3D scene code data:
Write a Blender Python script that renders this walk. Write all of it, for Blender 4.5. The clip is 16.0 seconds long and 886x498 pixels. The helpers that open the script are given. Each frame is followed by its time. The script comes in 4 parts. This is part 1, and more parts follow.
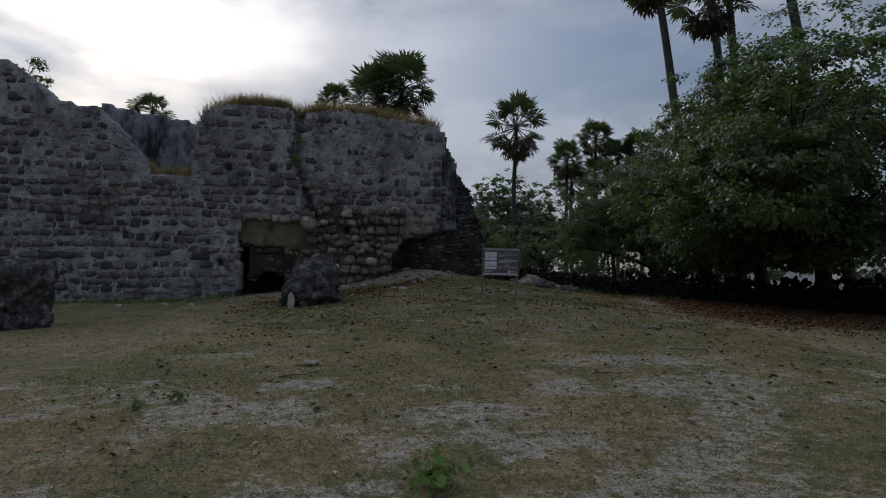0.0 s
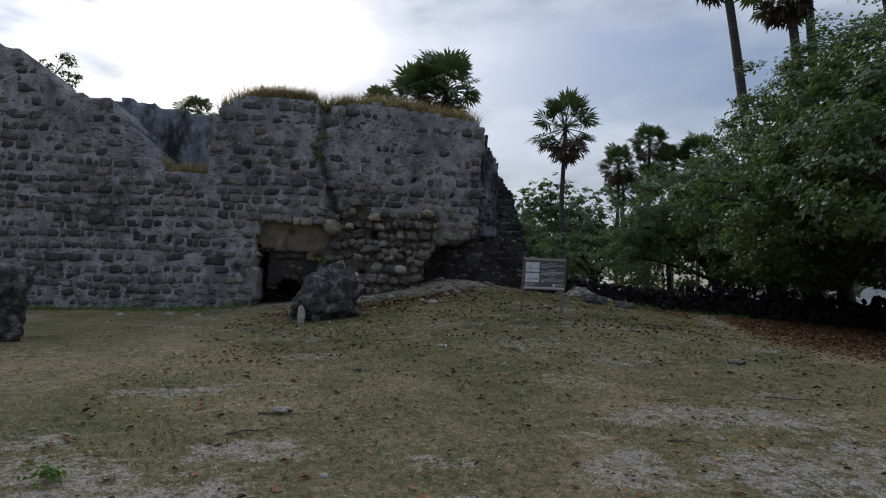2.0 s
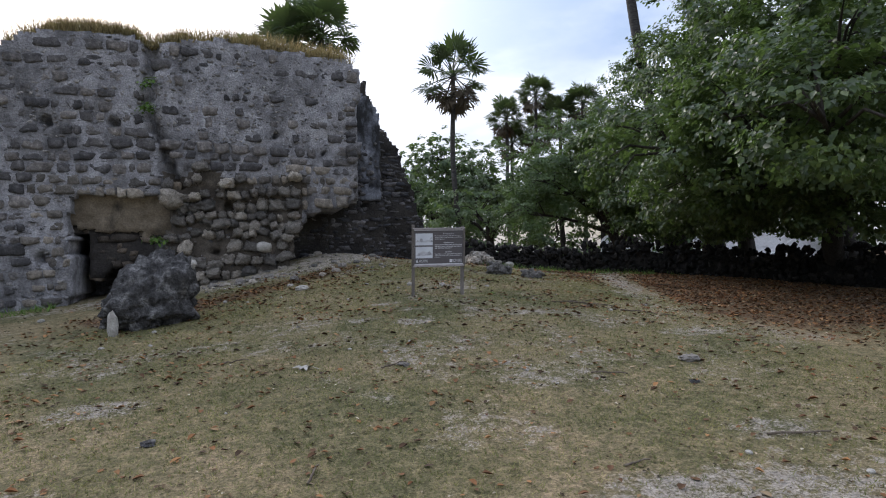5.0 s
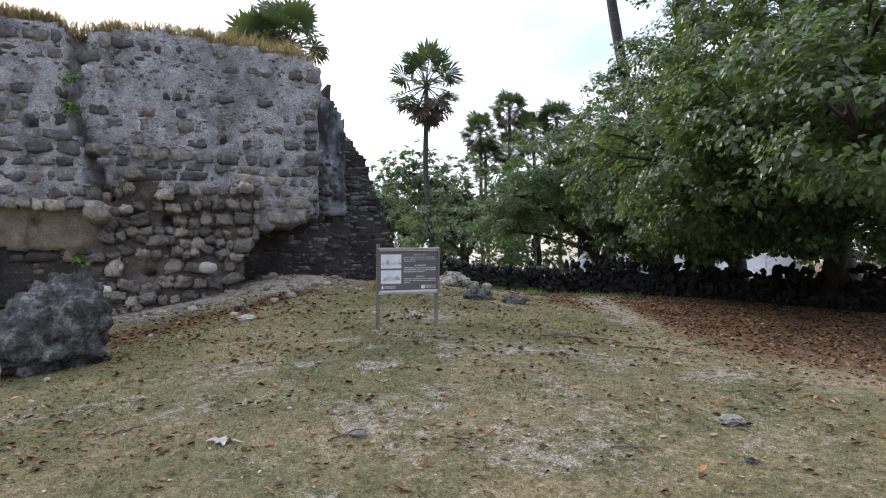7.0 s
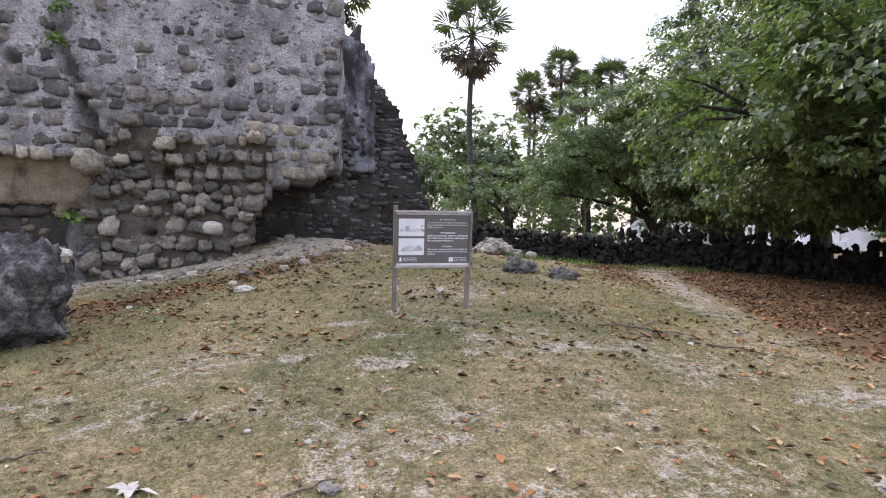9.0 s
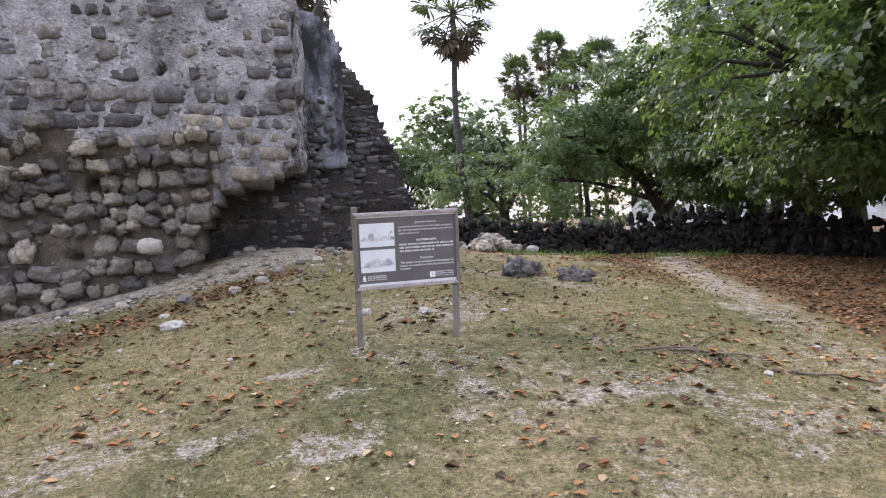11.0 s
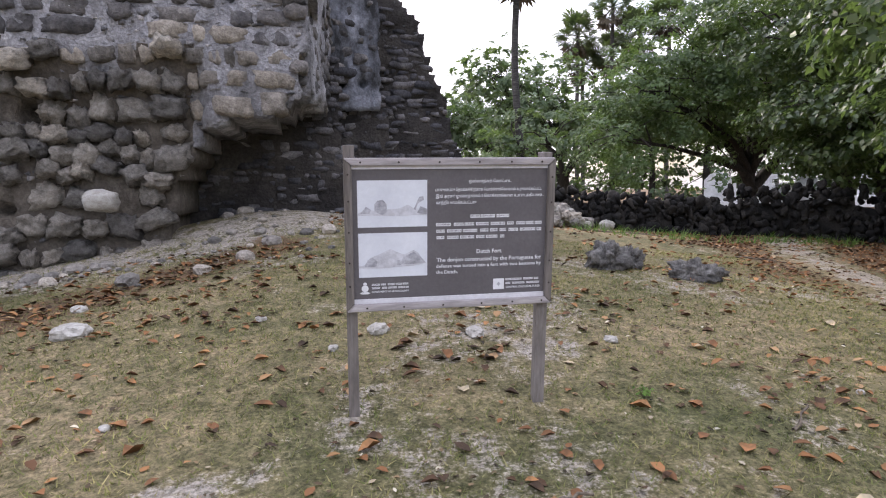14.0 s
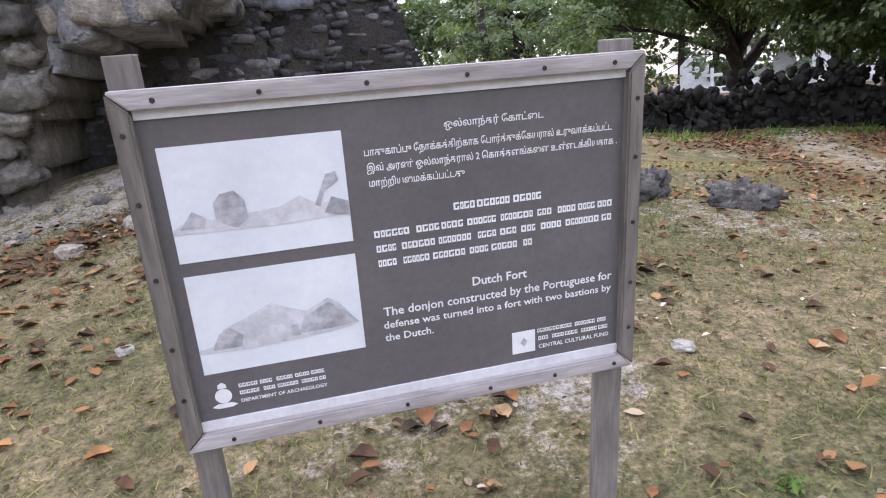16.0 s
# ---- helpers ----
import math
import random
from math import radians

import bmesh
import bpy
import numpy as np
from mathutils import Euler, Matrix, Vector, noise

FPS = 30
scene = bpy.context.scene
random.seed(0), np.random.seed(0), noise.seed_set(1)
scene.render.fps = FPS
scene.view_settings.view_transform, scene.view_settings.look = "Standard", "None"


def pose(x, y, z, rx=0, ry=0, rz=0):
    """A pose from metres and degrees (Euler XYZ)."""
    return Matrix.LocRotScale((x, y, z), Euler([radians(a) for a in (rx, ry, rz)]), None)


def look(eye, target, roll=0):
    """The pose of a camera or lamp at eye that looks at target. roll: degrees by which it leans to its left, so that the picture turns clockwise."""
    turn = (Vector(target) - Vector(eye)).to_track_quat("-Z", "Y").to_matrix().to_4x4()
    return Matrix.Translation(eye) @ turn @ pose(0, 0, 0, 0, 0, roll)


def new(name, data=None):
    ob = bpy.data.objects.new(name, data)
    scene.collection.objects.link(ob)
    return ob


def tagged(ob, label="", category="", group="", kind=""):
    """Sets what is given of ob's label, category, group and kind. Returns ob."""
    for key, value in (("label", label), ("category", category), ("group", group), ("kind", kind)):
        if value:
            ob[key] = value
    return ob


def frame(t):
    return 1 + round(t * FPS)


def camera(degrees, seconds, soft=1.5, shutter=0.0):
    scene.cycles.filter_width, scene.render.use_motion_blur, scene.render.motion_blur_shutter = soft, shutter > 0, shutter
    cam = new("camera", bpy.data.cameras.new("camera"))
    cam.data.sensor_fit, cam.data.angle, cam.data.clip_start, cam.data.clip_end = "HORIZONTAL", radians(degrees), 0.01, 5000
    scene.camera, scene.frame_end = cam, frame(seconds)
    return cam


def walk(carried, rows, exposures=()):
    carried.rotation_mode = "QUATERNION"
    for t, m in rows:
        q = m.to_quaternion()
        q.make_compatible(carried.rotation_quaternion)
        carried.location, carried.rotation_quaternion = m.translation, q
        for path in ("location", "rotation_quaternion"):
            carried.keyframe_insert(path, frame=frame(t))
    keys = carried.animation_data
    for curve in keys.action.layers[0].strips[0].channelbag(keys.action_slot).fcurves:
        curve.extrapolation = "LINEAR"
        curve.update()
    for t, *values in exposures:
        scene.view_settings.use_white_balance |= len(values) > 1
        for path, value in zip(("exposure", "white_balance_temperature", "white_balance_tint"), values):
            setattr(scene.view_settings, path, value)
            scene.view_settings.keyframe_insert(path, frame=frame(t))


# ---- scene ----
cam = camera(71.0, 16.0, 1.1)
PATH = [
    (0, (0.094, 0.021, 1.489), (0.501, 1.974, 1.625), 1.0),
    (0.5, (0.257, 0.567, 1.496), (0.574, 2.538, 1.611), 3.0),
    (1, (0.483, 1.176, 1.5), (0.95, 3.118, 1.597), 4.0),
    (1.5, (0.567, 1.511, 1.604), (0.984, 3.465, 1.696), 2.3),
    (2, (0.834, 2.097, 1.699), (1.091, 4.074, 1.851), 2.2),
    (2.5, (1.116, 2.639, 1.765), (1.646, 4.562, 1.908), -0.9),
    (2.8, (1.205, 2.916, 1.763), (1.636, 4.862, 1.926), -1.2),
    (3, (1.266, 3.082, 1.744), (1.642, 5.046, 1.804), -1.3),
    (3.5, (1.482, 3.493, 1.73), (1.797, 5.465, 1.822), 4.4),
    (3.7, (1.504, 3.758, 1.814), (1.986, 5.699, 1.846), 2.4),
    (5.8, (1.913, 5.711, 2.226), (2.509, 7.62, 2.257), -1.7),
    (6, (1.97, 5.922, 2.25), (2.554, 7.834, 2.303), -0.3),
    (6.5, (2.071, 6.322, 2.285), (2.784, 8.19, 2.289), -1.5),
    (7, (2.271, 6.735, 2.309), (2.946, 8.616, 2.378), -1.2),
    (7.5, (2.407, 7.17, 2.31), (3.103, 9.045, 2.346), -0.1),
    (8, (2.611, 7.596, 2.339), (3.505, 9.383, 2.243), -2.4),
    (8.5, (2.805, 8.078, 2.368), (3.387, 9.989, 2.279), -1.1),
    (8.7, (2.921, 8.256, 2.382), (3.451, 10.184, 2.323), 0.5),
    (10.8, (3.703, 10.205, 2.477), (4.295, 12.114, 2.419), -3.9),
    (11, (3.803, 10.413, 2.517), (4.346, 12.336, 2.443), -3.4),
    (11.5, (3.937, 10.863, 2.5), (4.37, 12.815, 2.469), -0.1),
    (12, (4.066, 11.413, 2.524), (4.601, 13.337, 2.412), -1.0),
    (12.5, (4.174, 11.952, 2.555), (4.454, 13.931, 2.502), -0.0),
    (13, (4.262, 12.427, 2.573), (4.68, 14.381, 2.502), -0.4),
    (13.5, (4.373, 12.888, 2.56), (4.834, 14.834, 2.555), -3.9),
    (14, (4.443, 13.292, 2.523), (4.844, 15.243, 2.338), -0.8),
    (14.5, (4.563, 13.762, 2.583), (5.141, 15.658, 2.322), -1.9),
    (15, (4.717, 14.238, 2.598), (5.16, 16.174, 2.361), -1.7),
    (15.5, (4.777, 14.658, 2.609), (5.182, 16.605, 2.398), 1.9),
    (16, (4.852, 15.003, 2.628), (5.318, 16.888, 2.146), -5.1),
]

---

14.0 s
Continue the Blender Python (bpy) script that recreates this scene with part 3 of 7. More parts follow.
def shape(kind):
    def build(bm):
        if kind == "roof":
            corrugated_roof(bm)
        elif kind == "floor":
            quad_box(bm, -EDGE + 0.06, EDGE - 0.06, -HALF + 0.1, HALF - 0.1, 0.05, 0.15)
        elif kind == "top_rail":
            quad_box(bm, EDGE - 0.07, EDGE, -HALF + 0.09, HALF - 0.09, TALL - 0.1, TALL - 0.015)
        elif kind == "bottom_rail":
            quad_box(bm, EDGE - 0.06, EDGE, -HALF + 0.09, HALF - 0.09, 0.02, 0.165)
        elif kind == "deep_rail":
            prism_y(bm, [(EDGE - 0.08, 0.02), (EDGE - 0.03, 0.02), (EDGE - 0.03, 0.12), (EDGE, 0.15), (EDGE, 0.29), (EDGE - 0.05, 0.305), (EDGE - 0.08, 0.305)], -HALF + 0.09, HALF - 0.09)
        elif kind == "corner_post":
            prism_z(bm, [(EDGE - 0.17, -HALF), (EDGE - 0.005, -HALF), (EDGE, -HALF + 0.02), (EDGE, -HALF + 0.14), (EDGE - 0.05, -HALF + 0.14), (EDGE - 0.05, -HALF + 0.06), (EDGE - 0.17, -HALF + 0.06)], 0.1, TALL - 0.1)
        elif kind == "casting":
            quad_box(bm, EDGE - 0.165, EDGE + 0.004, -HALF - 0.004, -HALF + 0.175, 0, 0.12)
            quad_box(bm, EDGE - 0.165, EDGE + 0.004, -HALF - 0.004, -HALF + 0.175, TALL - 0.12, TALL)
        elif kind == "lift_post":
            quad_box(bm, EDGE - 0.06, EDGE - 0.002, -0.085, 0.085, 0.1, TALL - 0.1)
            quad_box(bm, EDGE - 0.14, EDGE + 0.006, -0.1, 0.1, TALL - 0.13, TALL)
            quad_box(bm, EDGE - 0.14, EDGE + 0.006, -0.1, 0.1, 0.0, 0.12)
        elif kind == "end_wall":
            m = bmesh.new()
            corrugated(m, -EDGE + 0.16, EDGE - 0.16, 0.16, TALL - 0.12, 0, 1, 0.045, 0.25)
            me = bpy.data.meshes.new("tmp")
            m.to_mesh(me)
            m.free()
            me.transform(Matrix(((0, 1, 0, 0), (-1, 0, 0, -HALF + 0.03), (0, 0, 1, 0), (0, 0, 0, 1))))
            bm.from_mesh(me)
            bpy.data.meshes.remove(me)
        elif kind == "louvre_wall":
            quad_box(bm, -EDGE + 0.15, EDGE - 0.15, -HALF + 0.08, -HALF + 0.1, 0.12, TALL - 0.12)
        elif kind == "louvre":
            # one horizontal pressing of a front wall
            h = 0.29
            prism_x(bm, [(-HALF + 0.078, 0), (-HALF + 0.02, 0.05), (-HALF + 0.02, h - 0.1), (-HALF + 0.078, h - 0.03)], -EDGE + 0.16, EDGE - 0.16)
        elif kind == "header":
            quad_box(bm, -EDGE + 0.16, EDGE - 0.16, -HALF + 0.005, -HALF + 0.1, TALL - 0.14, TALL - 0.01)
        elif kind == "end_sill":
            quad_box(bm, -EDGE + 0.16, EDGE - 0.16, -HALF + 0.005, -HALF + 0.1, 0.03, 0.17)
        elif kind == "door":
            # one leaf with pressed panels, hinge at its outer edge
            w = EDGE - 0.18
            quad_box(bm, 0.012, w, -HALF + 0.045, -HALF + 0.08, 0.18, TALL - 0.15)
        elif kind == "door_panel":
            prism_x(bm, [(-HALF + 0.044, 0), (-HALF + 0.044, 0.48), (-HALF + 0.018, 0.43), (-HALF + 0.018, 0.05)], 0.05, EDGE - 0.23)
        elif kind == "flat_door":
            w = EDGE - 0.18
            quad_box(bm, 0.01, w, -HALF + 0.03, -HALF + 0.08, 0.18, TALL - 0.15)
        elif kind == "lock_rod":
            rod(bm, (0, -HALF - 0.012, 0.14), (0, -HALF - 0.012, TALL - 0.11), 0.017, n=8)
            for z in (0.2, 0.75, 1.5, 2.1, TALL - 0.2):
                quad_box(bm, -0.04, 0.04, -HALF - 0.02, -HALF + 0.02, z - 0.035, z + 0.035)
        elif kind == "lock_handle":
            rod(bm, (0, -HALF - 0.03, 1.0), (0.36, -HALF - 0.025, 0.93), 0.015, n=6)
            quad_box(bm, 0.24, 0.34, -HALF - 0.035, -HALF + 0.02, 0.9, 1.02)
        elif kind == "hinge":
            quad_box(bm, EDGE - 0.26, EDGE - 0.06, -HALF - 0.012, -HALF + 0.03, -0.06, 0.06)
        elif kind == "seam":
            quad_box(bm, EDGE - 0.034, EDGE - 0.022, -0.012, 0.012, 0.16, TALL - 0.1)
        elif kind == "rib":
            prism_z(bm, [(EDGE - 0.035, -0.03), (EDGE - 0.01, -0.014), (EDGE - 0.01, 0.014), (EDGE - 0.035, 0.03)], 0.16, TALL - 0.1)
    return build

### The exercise
Extract, word for word, every line beginning with the one that holds "import random" and concluding with the one that holds "what is given". Include both of those lines.

### Solved exercise
import random
from math import radians

import bmesh
import bpy
import numpy as np
from mathutils import Euler, Matrix, Vector, noise

FPS = 30
scene = bpy.context.scene
random.seed(0), np.random.seed(0), noise.seed_set(1)
scene.render.fps = FPS
scene.view_settings.view_transform, scene.view_settings.look = "Standard", "None"


def pose(x, y, z, rx=0, ry=0, rz=0):
    """A pose from metres and degrees (Euler XYZ)."""
    return Matrix.LocRotScale((x, y, z), Euler([radians(a) for a in (rx, ry, rz)]), None)


def look(eye, target, roll=0):
    """The pose of a camera or lamp at eye that looks at target. roll: degrees by which it leans to its left, so that the picture turns clockwise."""
    turn = (Vector(target) - Vector(eye)).to_track_quat("-Z", "Y").to_matrix().to_4x4()
    return Matrix.Translation(eye) @ turn @ pose(0, 0, 0, 0, 0, roll)


def new(name, data=None):
    ob = bpy.data.objects.new(name, data)
    scene.collection.objects.link(ob)
    return ob


def tagged(ob, label="", category="", group="", kind=""):
    """Sets what is given of ob's label, category, group and kind. Returns ob."""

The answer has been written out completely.